# [WHAT TO DO]
Copy all lines below exactly as written. Leave pictures out.

# [DATASET EXCERPT]
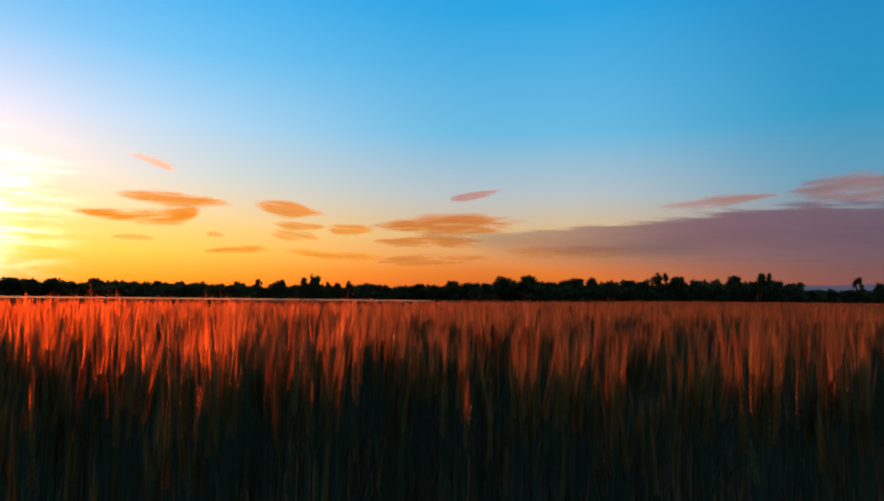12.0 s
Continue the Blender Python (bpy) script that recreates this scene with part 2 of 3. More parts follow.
def make_cloud(name, colour, share, soft, loose_by=1.0, tapering=False):
    """Vapour: thins out towards its ragged edge; sunlight goes through it. u runs along the cloud, v across."""
    m, n = material(name)
    coord = n.add("ShaderNodeTexCoord")
    info = n.add("ShaderNodeObjectInfo")
    uv = n.add("ShaderNodeSeparateXYZ")
    n.put(uv.inputs[0], coord.outputs["UV"])
    spread = n.add("ShaderNodeCombineXYZ")
    for s in spread.inputs:
        n.put(s, info.outputs["Random"])
    shift = n.vmath("MULTIPLY", spread.outputs[0], (7000.0, 3000.0, 5000.0))
    place = n.vmath("ADD", coord.outputs["Object"], shift)
    broad = n.noise(n.vmath("MULTIPLY", place, (0.0035, 0.001, 0.02)), 1.0, 3.0, 0.5)
    streak = n.noise(n.vmath("MULTIPLY", place, (0.0045, 0.002, 0.065)), 1.0, 4.0, 0.55)
    rise = n.math("MULTIPLY_ADD", uv.outputs[1], 2.0, -1.0)
    ends = n.math("MULTIPLY", n.math("MULTIPLY", uv.outputs[0], n.math("SUBTRACT", 1.0, uv.outputs[0])), 4.8, clamp=True)
    body = n.math("MULTIPLY", n.math("POWER", n.math("SUBTRACT", 1.0, n.math("MULTIPLY", rise, rise)), 1.3), n.math("POWER", ends, 0.8))
    loose = n.math("ADD", n.math("MULTIPLY", n.math("SUBTRACT", broad, 0.5), 2.3 * loose_by), n.math("MULTIPLY", n.math("SUBTRACT", streak, 0.5), 2.9 * loose_by))
    thick = n.math("MULTIPLY", n.step(n.math("ADD", body, loose), 0.08, soft), n.step(body, 0.0, 0.2 if tapering else 0.7))
    density = n.add("ShaderNodeSeparateColor")
    n.put(density.inputs[0], info.outputs["Color"])
    alpha = n.math("MULTIPLY", thick, density.outputs[0])
    if tapering:
        # a sharp upper rim; the base melts into the haze
        alpha = n.math("MULTIPLY", alpha, n.step(uv.outputs[0], 0.05, 0.5, 0.15, 1.0))
        alpha = n.math("MULTIPLY", alpha, n.step(rise, -0.85, 0.5, 0.0, 1.0))
    d, t = n.add("ShaderNodeBsdfDiffuse"), n.add("ShaderNodeBsdfTranslucent")
    # thicker vapour is coloured darker, standing in for the light lost inside it
    tone = n.mix(n.step(n.math("ADD", body, loose), 0.2, 1.3), (*(min(0.95, 1.1 * c) for c in colour), 1), (*(0.85 * c for c in colour), 1))
    n.put(d.inputs[0], tone), n.put(t.inputs[0], tone)
    lit = n.add("ShaderNodeMixShader")
    n.put(lit.inputs[0], share), n.put(lit.inputs[1], d.outputs[0]), n.put(lit.inputs[2], t.outputs[0])
    clear, out = n.add("ShaderNodeBsdfTransparent"), n.add("ShaderNodeMixShader")
    n.put(out.inputs[0], alpha), n.put(out.inputs[1], clear.outputs[0]), n.put(out.inputs[2], lit.outputs[0])
    finish(n, out.outputs[0])
    return m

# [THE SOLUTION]
12.0 s
Continue the Blender Python (bpy) script that recreates this scene with part 2 of 3. More parts follow.
def make_cloud(name, colour, share, soft, loose_by=1.0, tapering=False):
    """Vapour: thins out towards its ragged edge; sunlight goes through it. u runs along the cloud, v across."""
    m, n = material(name)
    coord = n.add("ShaderNodeTexCoord")
    info = n.add("ShaderNodeObjectInfo")
    uv = n.add("ShaderNodeSeparateXYZ")
    n.put(uv.inputs[0], coord.outputs["UV"])
    spread = n.add("ShaderNodeCombineXYZ")
    for s in spread.inputs:
        n.put(s, info.outputs["Random"])
    shift = n.vmath("MULTIPLY", spread.outputs[0], (7000.0, 3000.0, 5000.0))
    place = n.vmath("ADD", coord.outputs["Object"], shift)
    broad = n.noise(n.vmath("MULTIPLY", place, (0.0035, 0.001, 0.02)), 1.0, 3.0, 0.5)
    streak = n.noise(n.vmath("MULTIPLY", place, (0.0045, 0.002, 0.065)), 1.0, 4.0, 0.55)
    rise = n.math("MULTIPLY_ADD", uv.outputs[1], 2.0, -1.0)
    ends = n.math("MULTIPLY", n.math("MULTIPLY", uv.outputs[0], n.math("SUBTRACT", 1.0, uv.outputs[0])), 4.8, clamp=True)
    body = n.math("MULTIPLY", n.math("POWER", n.math("SUBTRACT", 1.0, n.math("MULTIPLY", rise, rise)), 1.3), n.math("POWER", ends, 0.8))
    loose = n.math("ADD", n.math("MULTIPLY", n.math("SUBTRACT", broad, 0.5), 2.3 * loose_by), n.math("MULTIPLY", n.math("SUBTRACT", streak, 0.5), 2.9 * loose_by))
    thick = n.math("MULTIPLY", n.step(n.math("ADD", body, loose), 0.08, soft), n.step(body, 0.0, 0.2 if tapering else 0.7))
    density = n.add("ShaderNodeSeparateColor")
    n.put(density.inputs[0], info.outputs["Color"])
    alpha = n.math("MULTIPLY", thick, density.outputs[0])
    if tapering:
        # a sharp upper rim; the base melts into the haze
        alpha = n.math("MULTIPLY", alpha, n.step(uv.outputs[0], 0.05, 0.5, 0.15, 1.0))
        alpha = n.math("MULTIPLY", alpha, n.step(rise, -0.85, 0.5, 0.0, 1.0))
    d, t = n.add("ShaderNodeBsdfDiffuse"), n.add("ShaderNodeBsdfTranslucent")
    # thicker vapour is coloured darker, standing in for the light lost inside it
    tone = n.mix(n.step(n.math("ADD", body, loose), 0.2, 1.3), (*(min(0.95, 1.1 * c) for c in colour), 1), (*(0.85 * c for c in colour), 1))
    n.put(d.inputs[0], tone), n.put(t.inputs[0], tone)
    lit = n.add("ShaderNodeMixShader")
    n.put(lit.inputs[0], share), n.put(lit.inputs[1], d.outputs[0]), n.put(lit.inputs[2], t.outputs[0])
    clear, out = n.add("ShaderNodeBsdfTransparent"), n.add("ShaderNodeMixShader")
    n.put(out.inputs[0], alpha), n.put(out.inputs[1], clear.outputs[0]), n.put(out.inputs[2], lit.outputs[0])
    finish(n, out.outputs[0])
    return m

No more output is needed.